# What is being asked
Answer with a number only: how many lines of the data contain "name"?

# Data

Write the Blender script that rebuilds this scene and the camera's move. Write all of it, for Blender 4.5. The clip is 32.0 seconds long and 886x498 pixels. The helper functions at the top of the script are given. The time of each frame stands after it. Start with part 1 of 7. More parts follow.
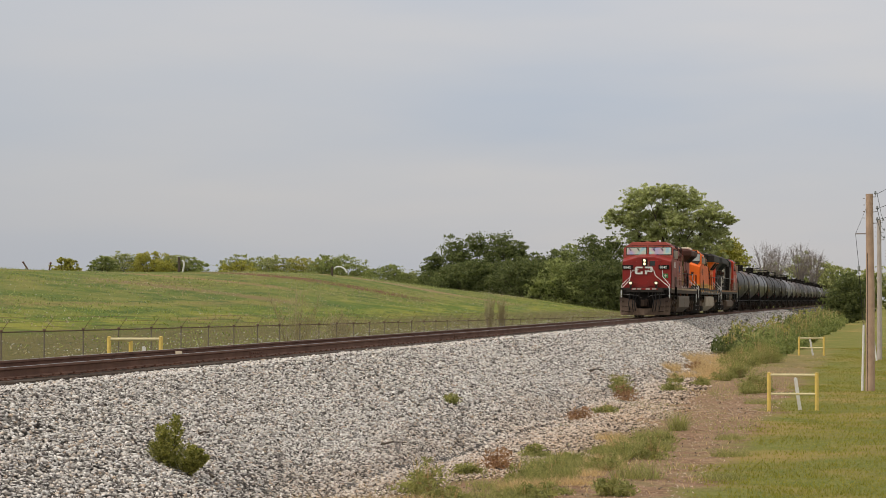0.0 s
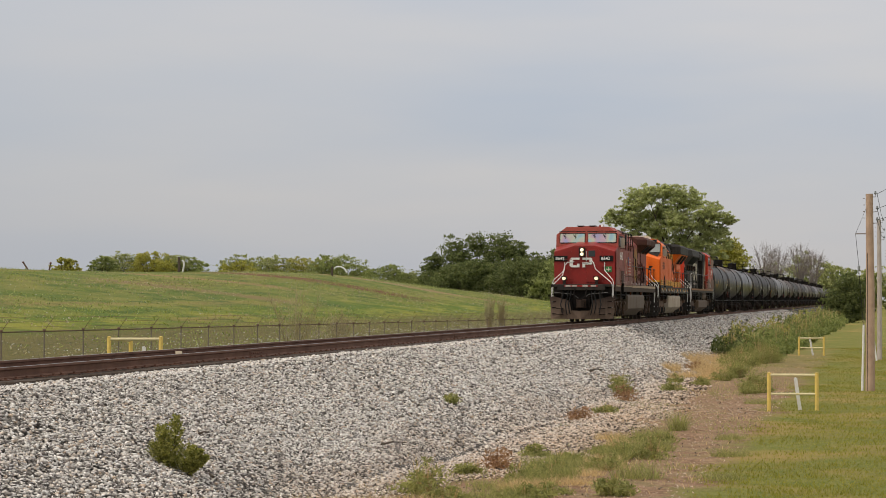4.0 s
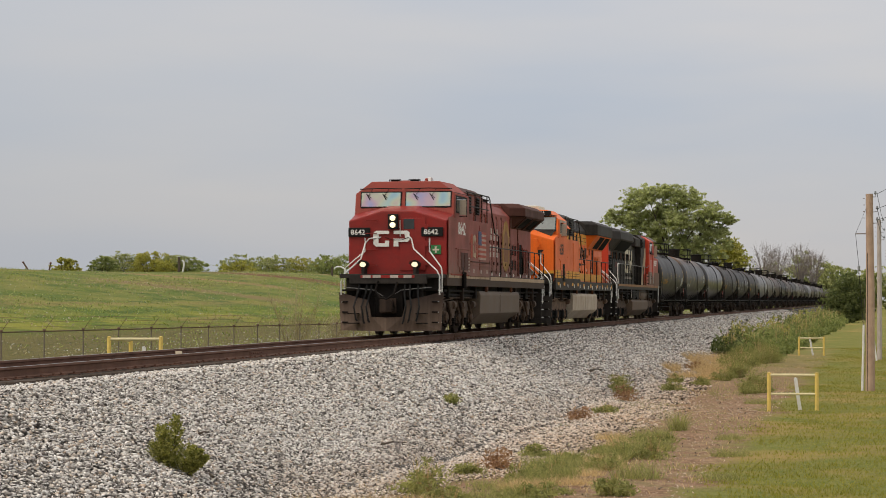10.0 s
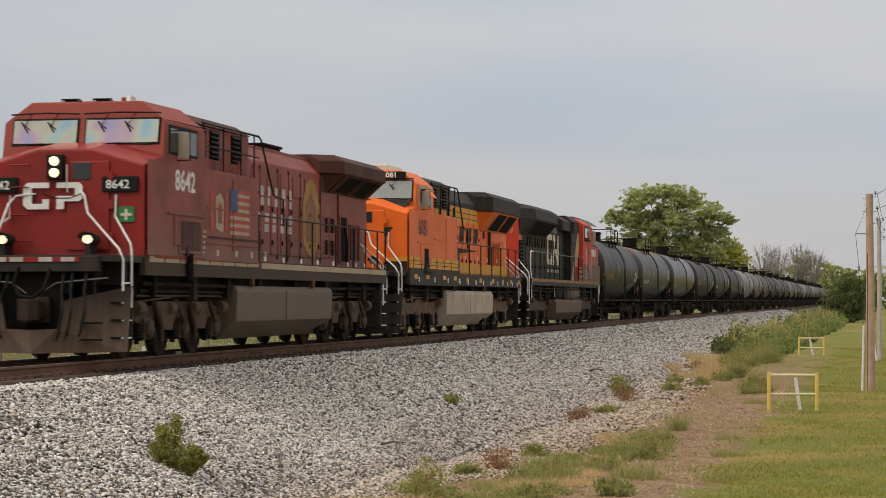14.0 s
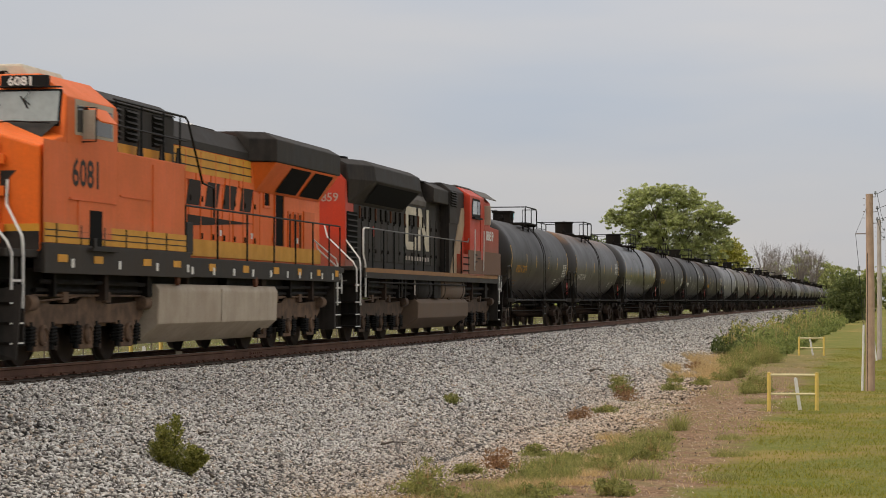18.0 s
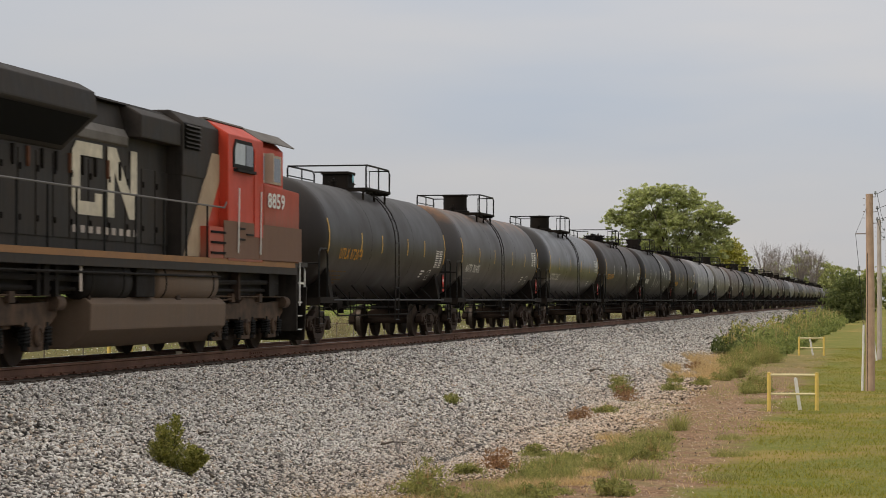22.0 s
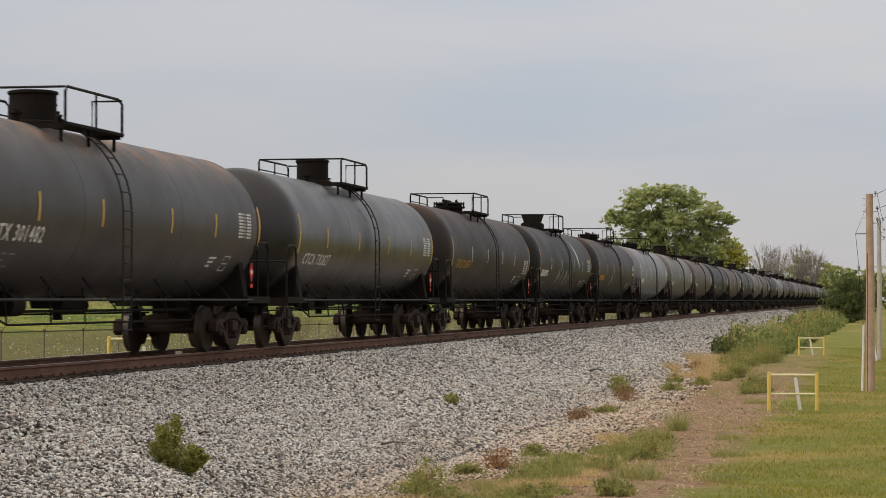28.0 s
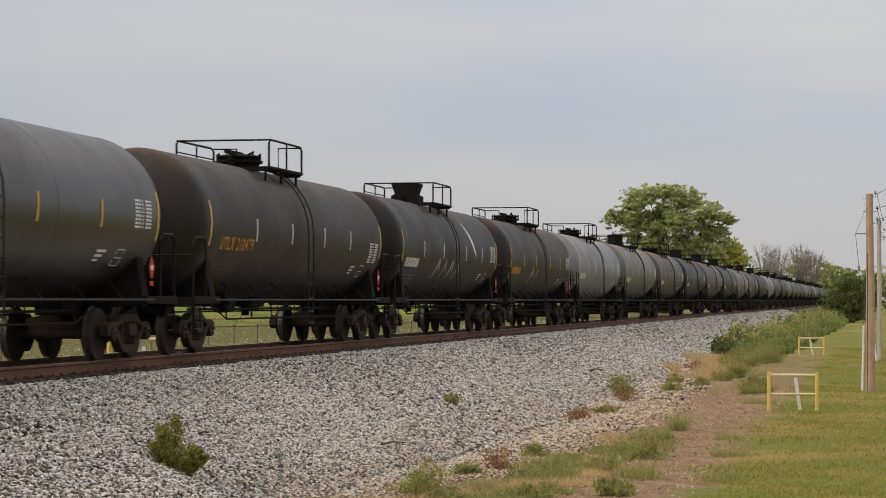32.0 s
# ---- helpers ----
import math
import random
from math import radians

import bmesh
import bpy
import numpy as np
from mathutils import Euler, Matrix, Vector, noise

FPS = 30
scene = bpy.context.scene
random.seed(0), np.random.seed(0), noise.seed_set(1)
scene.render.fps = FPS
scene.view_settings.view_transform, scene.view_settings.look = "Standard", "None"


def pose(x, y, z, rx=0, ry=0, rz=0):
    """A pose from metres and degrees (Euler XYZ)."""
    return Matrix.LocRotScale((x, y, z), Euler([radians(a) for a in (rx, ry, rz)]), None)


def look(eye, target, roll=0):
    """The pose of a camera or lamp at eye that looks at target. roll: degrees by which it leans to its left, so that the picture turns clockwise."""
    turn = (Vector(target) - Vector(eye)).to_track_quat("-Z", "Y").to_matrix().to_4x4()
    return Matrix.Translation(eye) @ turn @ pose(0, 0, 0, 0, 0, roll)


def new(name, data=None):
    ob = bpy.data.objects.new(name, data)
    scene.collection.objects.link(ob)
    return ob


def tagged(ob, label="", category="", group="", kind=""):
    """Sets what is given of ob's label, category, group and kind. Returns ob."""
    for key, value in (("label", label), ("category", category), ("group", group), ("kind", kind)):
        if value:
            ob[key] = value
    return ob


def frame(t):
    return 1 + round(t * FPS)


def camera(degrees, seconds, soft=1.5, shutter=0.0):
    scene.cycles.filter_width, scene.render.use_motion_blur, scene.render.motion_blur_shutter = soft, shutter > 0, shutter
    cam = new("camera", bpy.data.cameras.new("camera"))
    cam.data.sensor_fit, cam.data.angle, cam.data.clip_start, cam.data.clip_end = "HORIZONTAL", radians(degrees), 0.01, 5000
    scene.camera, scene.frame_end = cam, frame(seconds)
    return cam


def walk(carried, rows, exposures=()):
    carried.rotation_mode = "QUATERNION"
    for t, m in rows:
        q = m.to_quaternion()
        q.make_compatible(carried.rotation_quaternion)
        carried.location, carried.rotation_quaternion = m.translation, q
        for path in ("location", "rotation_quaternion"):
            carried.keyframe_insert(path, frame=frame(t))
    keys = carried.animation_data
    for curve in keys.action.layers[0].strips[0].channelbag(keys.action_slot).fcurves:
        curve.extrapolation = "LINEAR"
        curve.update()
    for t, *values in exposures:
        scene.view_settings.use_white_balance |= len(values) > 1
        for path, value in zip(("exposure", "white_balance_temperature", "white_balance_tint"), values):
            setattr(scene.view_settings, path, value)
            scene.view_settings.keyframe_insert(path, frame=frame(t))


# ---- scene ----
# The camera stands still beside the line: x to its right, y along the track, z = 0 at the rail head.
EYE = Vector((0.0, 0.0, 1.04))
TRACK = -14.14          # centre line of the track
FRONT = 136.7           # y of the leading coupler at the start
cam = camera(22.18, 32.0, 0.8, 0.5)
STAND = Matrix.Translation(EYE) @ pose(0, 0, 0, 0, 0, 10.98) @ pose(0, 0, 0, 91.303)


def travelled(t):
    """Metres that the slowing train has come after t seconds."""
    q = t / 10
    return 74.366 * q - 1.429 * q ** 2 - 0.292 * q ** 3 + 0.0447 * q ** 4


walk(cam, [(0.0, STAND), (32.0, STAND)])

# ---- light: a bright, thinly clouded sky ----
world = bpy.data.worlds.new("world")
scene.world = world
world.use_nodes = True
wn, wl = world.node_tree.nodes, world.node_tree.links
wn.clear()
w_out = wn.new("ShaderNodeOutputWorld")
w_bg = wn.new("ShaderNodeBackground")
w_sky = wn.new("ShaderNodeTexSky")
w_sky.sky_type = "NISHITA"
w_sky.sun_disc = False
w_sky.sun_elevation = radians(48)
w_sky.sun_rotation = radians(240)
w_sky.air_density, w_sky.dust_density, w_sky.ozone_density = 1.0, 2.0, 1.5
w_dim = wn.new("ShaderNodeMix")
w_dim.data_type, w_dim.blend_type = "RGBA", "MULTIPLY"
w_dim.inputs[0].default_value = 1.0
w_dim.inputs[7].default_value = (0.09, 0.09, 0.09, 1)
w_co = wn.new("ShaderNodeTexCoord")
w_map = wn.new("ShaderNodeMapping")
w_map.inputs["Scale"].default_value = (3.0, 3.0, 17.0)
w_map.inputs["Rotation"].default_value = (0.0, radians(5), 0.4)
w_noise = wn.new("ShaderNodeTexNoise")
w_noise.inputs["Scale"].default_value = 1.1
w_noise.inputs["Detail"].default_value = 4.0
w_noise.inputs["Roughness"].default_value = 0.45
w_ramp = wn.new("ShaderNodeValToRGB")
w_ramp.color_ramp.elements[0].position, w_ramp.color_ramp.elements[1].position = 0.32, 0.68
w_ramp.color_ramp.elements[0].color = (0.475, 0.515, 0.59, 1)
w_ramp.color_ramp.elements[1].color = (0.640, 0.607, 0.59, 1)
w_mix = wn.new("ShaderNodeMix")
w_mix.data_type = "RGBA"
w_mix.inputs[0].default_value = 0.86
wl.new(w_co.outputs["Generated"], w_map.inputs["Vector"])
wl.new(w_map.outputs["Vector"], w_noise.inputs["Vector"])
wl.new(w_noise.outputs["Fac"], w_ramp.inputs["Fac"])
wl.new(w_sky.outputs["Color"], w_dim.inputs[6])
wl.new(w_dim.outputs[2], w_mix.inputs[6])
# the cloud thins to a bluer grey westwards
w_west = wn.new("ShaderNodeMapRange")
w_west.inputs["From Min"].default_value, w_west.inputs["From Max"].default_value = -0.10, -0.42
w_west.inputs["To Max"].default_value = 0.62
w_blue = wn.new("ShaderNodeMix")
w_blue.data_type = "RGBA"
w_blue.inputs[7].default_value = (0.462, 0.485, 0.53, 1)
w_dir = wn.new("ShaderNodeSeparateXYZ")
wl.new(w_co.outputs["Generated"], w_dir.inputs[0])
wl.new(w_dir.outputs["X"], w_west.inputs["Value"])
wl.new(w_west.outputs["Result"], w_blue.inputs[0])
wl.new(w_ramp.outputs["Color"], w_blue.inputs[6])
wl.new(w_blue.outputs[2], w_mix.inputs[7])
# a cloudy sky grows brighter towards the zenith
w_sep = wn.new("ShaderNodeSeparateXYZ")
wl.new(w_co.outputs["Generated"], w_sep.inputs[0])
w_up = wn.new("ShaderNodeMapRange")
w_up.inputs["From Min"].default_value, w_up.inputs["From Max"].default_value = 0.0, 1.0
w_up.inputs["To Min"].default_value, w_up.inputs["To Max"].default_value = 0.96, 2.1
wl.new(w_sep.outputs["Z"], w_up.inputs["Value"])
wl.new(w_up.outputs["Result"], w_bg.inputs["Strength"])
# the upper cloud, lit by the veiled sun, is slightly warmer than the horizon
w_warm = wn.new("ShaderNodeMapRange")
w_warm.inputs["From Min"].default_value, w_warm.inputs["From Max"].default_value = 0.14, 0.6
wl.new(w_sep.outputs["Z"], w_warm.inputs["Value"])
w_tint = wn.new("ShaderNodeMix")
w_tint.data_type, w_tint.blend_type = "RGBA", "MULTIPLY"
w_tint.inputs[7].default_value = (1.07, 1.0, 0.885, 1)
wl.new(w_warm.outputs["Result"], w_tint.inputs[0])
wl.new(w_mix.outputs[2], w_tint.inputs[6])
wl.new(w_tint.outputs[2], w_bg.inputs["Color"])
wl.new(w_bg.outputs["Background"], w_out.inputs["Surface"])

sun = new("sun", bpy.data.lights.new("sun", "SUN"))
sun.data.energy, sun.data.angle, sun.data.color = 1.75, radians(42), (1.0, 0.885, 0.745)
sun.matrix_world = look((-22, -17, 32), (0, 0, 0))


# ---- materials ----
def shader(name):
    m = bpy.data.materials.new(name)
    m.use_nodes = True
    nodes, links = m.node_tree.nodes, m.node_tree.links
    return m, nodes, links, nodes["Principled BSDF"]


def coords(nodes, links, kind="Object", scale=(1, 1, 1)):
    co, mp = nodes.new("ShaderNodeTexCoord"), nodes.new("ShaderNodeMapping")
    mp.inputs["Scale"].default_value = scale
    links.new(co.outputs[kind], mp.inputs["Vector"])
    return mp.outputs["Vector"]


def noisy(nodes, links, vec, scale, detail=4.0, rough=0.55):
    n = nodes.new("ShaderNodeTexNoise")
    n.inputs["Scale"].default_value, n.inputs["Detail"].default_value = scale, detail
    n.inputs["Roughness"].default_value = rough
    links.new(vec, n.inputs["Vector"])
    return n.outputs["Fac"]


def ramp(nodes, links, fac, stops):
    r = nodes.new("ShaderNodeValToRGB")
    el = r.color_ramp.elements
    while len(el) < len(stops):
        el.new(0.5)
    for e, (p, c) in zip(el, stops):
        e.position = p
        e.color = (c, c, c, 1) if isinstance(c, float) else (*c, 1)
    links.new(fac, r.inputs["Fac"])
    return r.outputs["Color"]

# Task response
4